** BEGIN SUPPLIED MATERIAL **

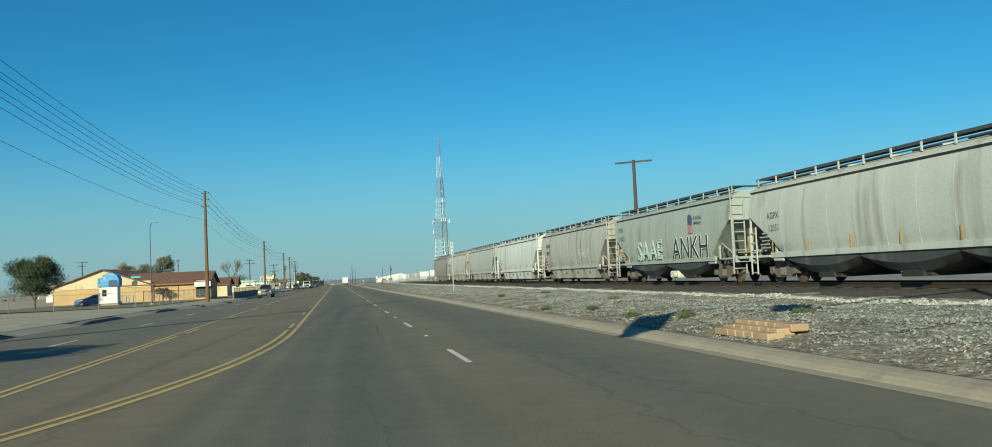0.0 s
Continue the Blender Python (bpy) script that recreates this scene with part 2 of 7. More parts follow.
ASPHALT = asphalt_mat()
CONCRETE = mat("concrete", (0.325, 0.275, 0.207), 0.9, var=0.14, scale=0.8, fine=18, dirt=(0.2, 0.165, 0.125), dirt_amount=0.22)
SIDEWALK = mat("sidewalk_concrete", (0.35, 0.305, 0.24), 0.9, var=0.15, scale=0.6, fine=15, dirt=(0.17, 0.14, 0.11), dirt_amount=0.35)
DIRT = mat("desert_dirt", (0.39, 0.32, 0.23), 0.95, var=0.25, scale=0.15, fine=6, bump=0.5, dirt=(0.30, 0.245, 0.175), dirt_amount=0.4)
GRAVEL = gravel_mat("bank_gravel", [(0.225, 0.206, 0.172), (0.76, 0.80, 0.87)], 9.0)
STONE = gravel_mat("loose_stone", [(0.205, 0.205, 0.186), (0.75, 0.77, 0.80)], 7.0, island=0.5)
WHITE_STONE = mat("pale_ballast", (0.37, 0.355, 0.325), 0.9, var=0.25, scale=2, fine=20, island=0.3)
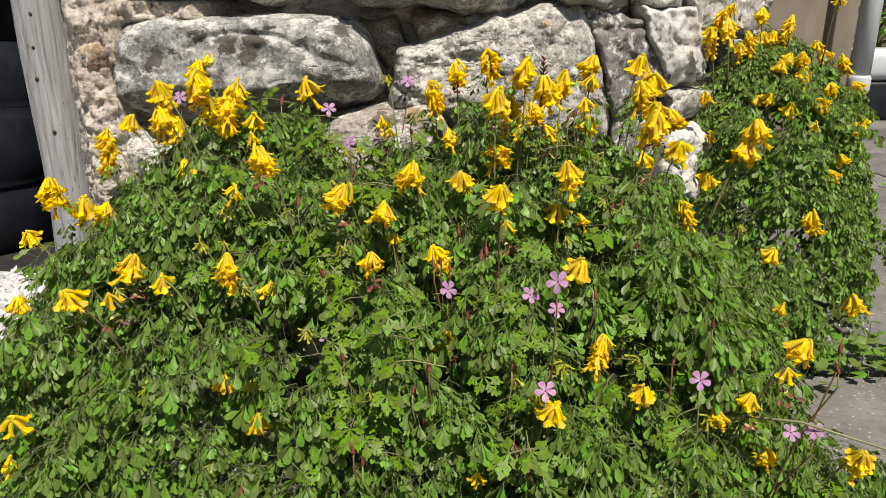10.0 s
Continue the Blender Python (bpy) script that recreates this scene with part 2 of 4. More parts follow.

** END SUPPLIED MATERIAL **

Omit the pictures and give the material again, exactly and in full.

## [RESPONSE TO THIS TASK]
0.0 s
Continue the Blender Python (bpy) script that recreates this scene with part 2 of 7. More parts follow.
ASPHALT = asphalt_mat()
CONCRETE = mat("concrete", (0.325, 0.275, 0.207), 0.9, var=0.14, scale=0.8, fine=18, dirt=(0.2, 0.165, 0.125), dirt_amount=0.22)
SIDEWALK = mat("sidewalk_concrete", (0.35, 0.305, 0.24), 0.9, var=0.15, scale=0.6, fine=15, dirt=(0.17, 0.14, 0.11), dirt_amount=0.35)
DIRT = mat("desert_dirt", (0.39, 0.32, 0.23), 0.95, var=0.25, scale=0.15, fine=6, bump=0.5, dirt=(0.30, 0.245, 0.175), dirt_amount=0.4)
GRAVEL = gravel_mat("bank_gravel", [(0.225, 0.206, 0.172), (0.76, 0.80, 0.87)], 9.0)
STONE = gravel_mat("loose_stone", [(0.205, 0.205, 0.186), (0.75, 0.77, 0.80)], 7.0, island=0.5)
WHITE_STONE = mat("pale_ballast", (0.37, 0.355, 0.325), 0.9, var=0.25, scale=2, fine=20, island=0.3)
10.0 s
Continue the Blender Python (bpy) script that recreates this scene with part 2 of 4. More parts follow.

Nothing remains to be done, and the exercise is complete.